En dépit de ces jugements favorables aux syndicats exclus, rien ne garantit que la situation va changer, et ce, pour une simple raison. Les gouvernements qui se sont succédé à la tête du pays ont rarement appliqué les jugements du tribunal administratif.

Pourtant, la conjoncture syndicale est plus que jamais propice pour mettre à profit ces verdicts afin de migrer du monopole syndical qui a duré plus de 68 ans vers le pluralisme syndical lequel est plus adapté au contexte mondialisé actuel.

Nous pensons que cette réforme est possible en cette période où les trois « organisations nationales » (UGTT, UTICA, UTAP) sont confrontées à un déficit criant de légitimité et de crédibilité.

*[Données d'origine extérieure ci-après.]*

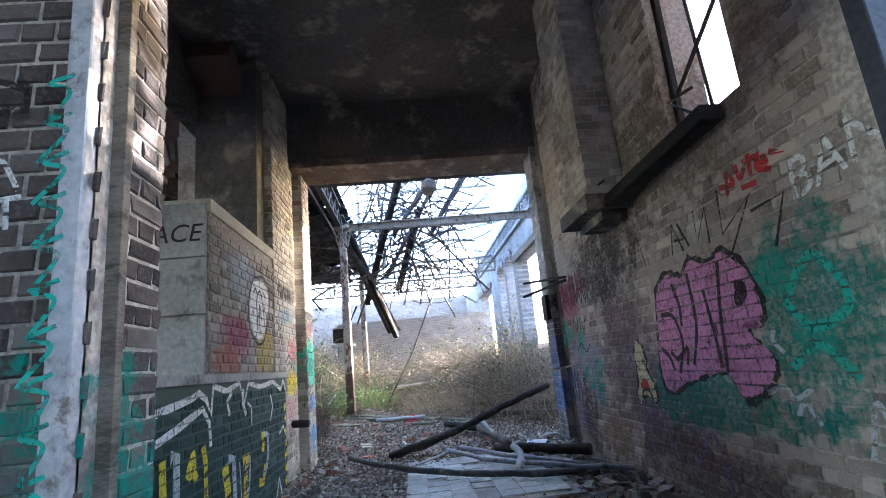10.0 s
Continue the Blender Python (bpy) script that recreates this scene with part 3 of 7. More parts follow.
def build_hall_roof():
    root = holder("hall_roof", (1.05, 0, 10.6), "dark corrugated roof with holes and missing sheets over steel purlins", "roof", kind="structure")
    pitch, y0, y1 = 0.177, -8.0, GY

    def sheet(xa, xb, ya, yb):
        n = int((yb - ya) / pitch) * 4 + 1
        ys = np.linspace(ya, yb, n)
        wave = 0.025 * np.cos(ys / pitch * 2 * np.pi)
        v = [(x, y, roof_h(x) + 0.06 + w) for x in (xa, xb) for y, w in zip(ys, wave)]
        i = np.arange(n - 1)
        return Geo().add(v, [np.stack([i, i + 1, i + 1 + n, i + n], 1)])

    for i in range(6):
        xa = 1.05 + i * 1.78
        for j in range(int((y1 - y0) / 1.062)):
            ya = y1 - (j + 1) * 1.062
            if (i, j) == (5, 1):
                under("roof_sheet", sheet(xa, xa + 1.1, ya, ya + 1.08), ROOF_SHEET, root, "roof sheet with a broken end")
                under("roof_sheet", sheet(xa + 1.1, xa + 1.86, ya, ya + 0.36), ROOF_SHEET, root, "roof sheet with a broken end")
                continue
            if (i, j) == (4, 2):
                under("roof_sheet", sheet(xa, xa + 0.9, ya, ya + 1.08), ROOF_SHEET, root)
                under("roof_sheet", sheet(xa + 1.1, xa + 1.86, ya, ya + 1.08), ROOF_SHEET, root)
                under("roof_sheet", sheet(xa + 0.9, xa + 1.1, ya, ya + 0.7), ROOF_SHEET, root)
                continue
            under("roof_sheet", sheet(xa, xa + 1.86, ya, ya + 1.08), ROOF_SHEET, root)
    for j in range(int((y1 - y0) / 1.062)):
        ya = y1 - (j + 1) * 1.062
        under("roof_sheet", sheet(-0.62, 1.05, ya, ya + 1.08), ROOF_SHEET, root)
        # These southern rows are out of view and cut sky light on the left wall.
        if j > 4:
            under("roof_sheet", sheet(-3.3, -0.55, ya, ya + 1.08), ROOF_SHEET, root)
    # Unseen sheets west of the hall, added to shade the upper red wall.
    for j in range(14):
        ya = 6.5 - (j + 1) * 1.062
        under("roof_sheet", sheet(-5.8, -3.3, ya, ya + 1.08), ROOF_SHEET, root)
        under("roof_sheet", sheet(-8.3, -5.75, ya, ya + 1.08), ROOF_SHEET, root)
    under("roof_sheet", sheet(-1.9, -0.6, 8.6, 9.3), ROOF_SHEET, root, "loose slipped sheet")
    for x in (-2.9, -1.7, -0.55, 1.0, 2.6, 4.05, 5.5, 7.0, 8.5, 10.0, 11.3):
        under("purlin", Geo().beam((x, -8, roof_h(x) - 0.04), (x, GY, roof_h(x) - 0.04), 0.06, 0.1, 0.05), STEEL, root)
    for y in (9.6, 8.2, 6.8):
        under("glazing_bar", Geo().beam((-3.2, y, roof_h(-3.2) + 0.02), (-1.2, y, roof_h(-1.2) + 0.02), 0.04, 0.05, 0.05), STEEL, root)
    for yt in (4.2, -2.5):
        for a, b in (((-3.3, 7.3), (11.5, 7.3)), ((1.05, 10.5), (-3.3, roof_h(-3.3) - 0.1)), ((1.05, 10.5), (11.6, roof_h(11.6) - 0.1)), ((0.95, 7.3), (3.95, 9.7)), ((4.0, 9.7), (6.75, 7.3)), ((6.75, 7.3), (7.2, 8.9)), ((6.75, 7.3), (9.4, 8.25)), ((-1.85, 9.5), (0.95, 7.3)), ((1.0, 7.3), (1.05, 10.5))):
            under("truss_member", Geo().beam((a[0], yt, a[1]), (b[0], yt, b[1]), 0.06, 0.08, 0.05), STEEL, root)


build_hall_roof()

HALL_BRICK = laid_brick("red_hall_brick", (0.11, 0.055, 0.042), (0.065, 0.034, 0.028), (0.13, 0.11, 0.1), "y")
HALL_BRICK_X = laid_brick("dark_red_hall_brick", (0.12, 0.035, 0.025), (0.07, 0.022, 0.018), (0.085, 0.072, 0.065), "x")
structure("wall_east", wall_y(Geo(), 11.6, 12.0, -8.4, 12.2, -0.5, 7.9), HALL_BRICK, "tall red brick side wall of the hall")
# The south wall is unseen; its wide opening is added to light the red wall.
structure("wall_south", wall_x(Geo(), -8.4, -8.0, -8.1, 12.0, -0.5, 10.7, [(-7.2, 7.0, -0.5, 4.6)]), HALL_BRICK_X, "unseen plain brick end wall of the hall with a wide opening added to let in light")
pil = thing("pilaster", Geo().box(11.15, 11.6, 10.2, 10.85, -0.3, 7.6), laid_brick("limewashed_brick", (0.2, 0.17, 0.14), (0.36, 0.32, 0.27), (0.1, 0.09, 0.08), "x", wash=(0.45, 0.42, 0.37), wash_amount=0.6), "limewashed brick pilaster beside the gate", "pilaster", kind="structure")

# ---- block between hall and shed ----
BLUE_BRICK = brick_mat("dark_blue_grey_brick", (0.05, 0.052, 0.07), (0.11, 0.115, 0.145), (0.24, 0.24, 0.27), soot=(0.05, 0.05, 0.06))
AP_BLOBS = [(7.5, 0.75, 0.6, 0.62, (0.0, 0.22, 0.17), 0.3), (7.75, 0.85, 0.16, 0.2, (0.14, 0.12, 0.12), 0.3), (7.45, 1.75, 0.12, 0.1, (0.34, 0.35, 0.4), 0.3)]
AP_BRICK = brick_mat("hall_face_brick", (0.042, 0.036, 0.036), (0.1, 0.086, 0.08), (0.19, 0.165, 0.15), AP_BLOBS, "Y", soot=(0.025, 0.022, 0.022))
AP_MORTAR = mortar_mat("hall_face_mortar", (0.32, 0.29, 0.26), (0.56, 0.52, 0.47), AP_BLOBS, "Y")
PIER_BLOBS = [(10.95, 1.65, 0.28, 0.3, (0.55, 0.55, 0.2), 0.7), (11.2, 1.15, 0.4, 0.12, (0.02, 0.4, 0.4), 0.25), (11.1, 0.75, 0.35, 0.2, (0.6, 0.62, 0.66), 0.7), (11.25, 0.78, 0.12, 0.16, (0.15, 0.35, 0.7), 0.3), (11.65, 1.0, 0.3, 1.1, (0.42, 0.2, 0.17), 0.9), (11.6, 1.3, 0.3, 0.5, (0.6, 0.56, 0.55), 0.9), (11.7, 0.3, 0.4, 0.4, (0.5, 0.28, 0.27), 0.9)]
PIER_MORTAR = mortar_mat("pier_mortar", (0.26, 0.24, 0.25), (0.55, 0.52, 0.5), PIER_BLOBS, "Y")
PIER_BRICK = brick_mat("painted_pier_brick", (0.12, 0.1, 0.13), (0.34, 0.22, 0.23), (0.6, 0.52, 0.52), PIER_BLOBS, "Y", soot=(0.1, 0.09, 0.11), worn=0.7)


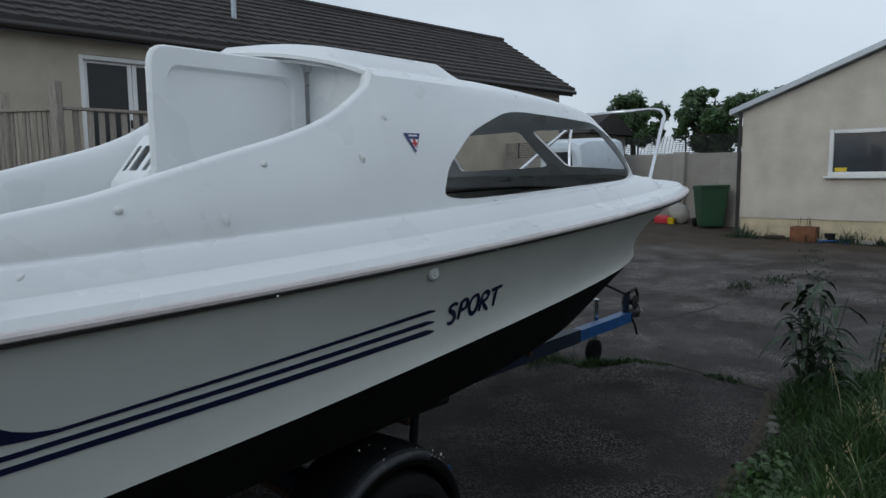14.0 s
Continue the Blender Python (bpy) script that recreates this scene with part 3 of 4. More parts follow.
for x, z, sz, tilt in ((1.462, 1.644, 0.012, 0), (1.75, 1.603, 0.022, 60), (1.911, 1.764, 0.011, 0), (2.29, 1.785, 0.02, 70), (2.44, 1.93, 0.02, 50), (0.93, 1.565, 0.010, 0), (1.10, 1.50, 0.02, 20), (1.21, 1.50, 0.02, -40), (0.62, 1.49, 0.022, 10), (2.95, 1.62, 0.006, 0)):
    bm = bmesh.new()
    bmesh.ops.create_uvsphere(bm, u_segments=10, v_segments=7, radius=1.0)
    bmesh.ops.scale(bm, vec=(sz, 0.012, sz * (0.45 if tilt else 0.9)), verts=bm.verts)
    bmesh.ops.rotate(bm, cent=(0, 0, 0), matrix=Euler((0, radians(tilt), 0)).to_matrix(), verts=bm.verts)
    y = wall_y(x, z) if z > ridge_z(x) + 0.02 else 0.99
    bmesh.ops.translate(bm, vec=(x, -y - 0.003, z), verts=bm.verts)
    part("canopy_stud", bm, SPLASH, boat, "small white sealed fitting")
lathe("skin_fitting", [(0.0, 0.014), (0.008, 0.014), (0.012, 0.010), (0.02, 0.010), (0.026, 0.004), (0.027, 0.0)], SPLASH, boat, Matrix.Translation(side_at(2.45, 1.385, -1, 0)) @ pose(0, 0, 0, 90, 0, 0), 20, "round white skin fitting")
boxpart("deck_pad", (1.015, -1.052, 1.462), (0.262, 0.040, 0.008), RUBBER, boat, (22, -1.2, 0), 0.004, "grey-white deck pad")
# badge
def tri(name, pts, material, o):
    obj(name, [(x, -wall_y(x, z) - 0.004 - o, z) for x, z in pts], [tuple(range(len(pts)))], material, boat)
tri("badge", [(2.508, 1.88), (2.592, 1.88), (2.552, 1.806)], BADGEBLUE, 0.0)
tri("badge_stripe", [(2.53, 1.858), (2.575, 1.858), (2.553, 1.815)], SPLASH, 0.002)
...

L’UGTT n’est plus crédible à cause de la manipulation de l’article 20 de son statut pour renouveler son exécutif, ce qui a engendré des divisions internes et affaibli sa capacité de négociation vis-à-vis du pouvoir politique.

L’UTICA, quant à elle, n’a toujours pas organisé son congrès, entraînant des démissions au sein du bureau exécutif et des critiques de ses branches syndicales.

Quant à l’UTAP, elle traîne encore les séquelles de son alignement sur le parti d’obédience islamiste Ennahdha dont la plupart des dirigeants sont actuellement en prison.

Cela pour dire in fine que le moment est propice pour refonder, sur de nouvelles bases, le syndicalisme en Tunisie.